Working full time, the 29-year-old stumbled upon Weekend College at Collin College. Things fell into place.

“I was finishing up my associate’s degree, and I needed those classes to graduate,” Jackson said. “I was working Monday through Friday, and the only time to take classes was the weekend. It really worked out for my schedule.”

Weekend College has become one of Collin College’s most popular alternatives for attaining a degree. In 2008, there were 3,994 students enrolled in Weekend College. By the end of 2011, enrollment jumped to 6,165 students coming to classes on the weekend.

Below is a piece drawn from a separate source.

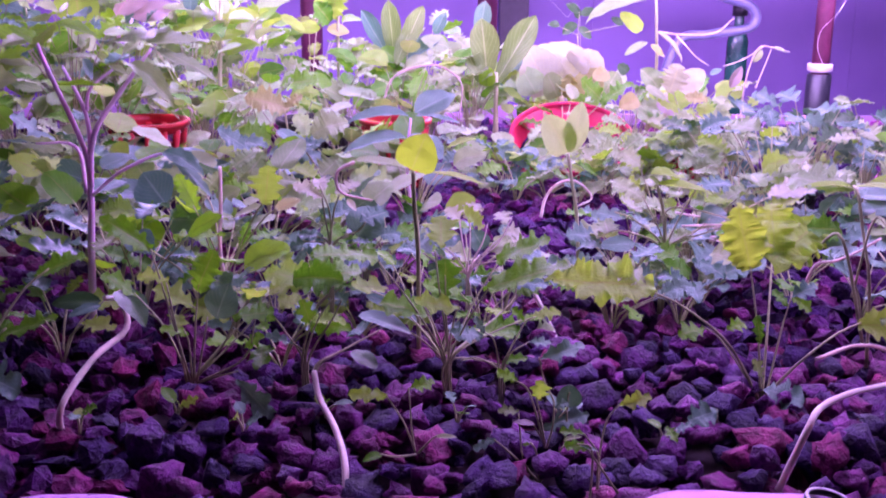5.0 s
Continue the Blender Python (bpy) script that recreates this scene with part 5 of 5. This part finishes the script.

“Weekend College aligns closely with the community-centered mission of Collin College,” said Dr. David Green, director of Weekend College. “Most Weekend College students are highly motivated and committed to completing courses, in addition to balancing a full schedule of other activities.”

"The brutal truth is that there are simply not enough hours in the day for most working adults – no matter how many jobs or children he or she is trying to juggle – to earn a degree. Collin College paves many avenues for those individuals to achieve their goals and dodge the roadblocks keeping them out of college."

"Dr. Green said Weekend College’s student body includes single or stay-at-home parents and those wanting to re-enter the job market as well as students seeking to accelerate their academic progress or those anticipating a career change."

“The Weekend College student population is a representative cross section of Collin College students,” Dr. Green said. “It is not unusual to have students who want to complete a degree in a shorter time frame take courses in Weekend College as well as those who are working full time or changing careers.”

Jackson, during the summer of 2012, took two classes on Saturday for about a 10-week period. Added up, the classes took eight hours a day, but  Jackson said that the format enhanced what he learned from the courses.

“We do cover a lot,” Jackson said. “But it has been easier for me especially coming back to school. It’s more of a relaxed environment, and we spend the time wisely. Everyone is on board. We don't waste a lot of time. Being a four-hour class, we have more time to review and go over things that we didn't quite grasp.”

Weekend College is offered in two distinct formats depending on the individual’s schedule or comfort. The standard 16-week format meets once a week on Friday evenings, Saturday or Sunday.

The express block offers a three-or eight-week format on Fridays, Saturdays and Sundays.

Students can complete their core curriculum and earn an associate of arts or science degree through Weekend College.

Core classes completed on the weekend can be transferred to a university if the student chooses to continue his or her journey. There also are plans to add tracks for certificates and marketable skills achievement awards.

Jackson transferred to The University of Texas at Dallas this fall with plans to earn a bachelor’s degree in interdisciplinary studies and continue his career in real estate. The veteran is using the GI Bill to pay his way through higher education.

“You can sacrifice a Saturday for a couple of weeks to get what needs to get done,” Jackson said.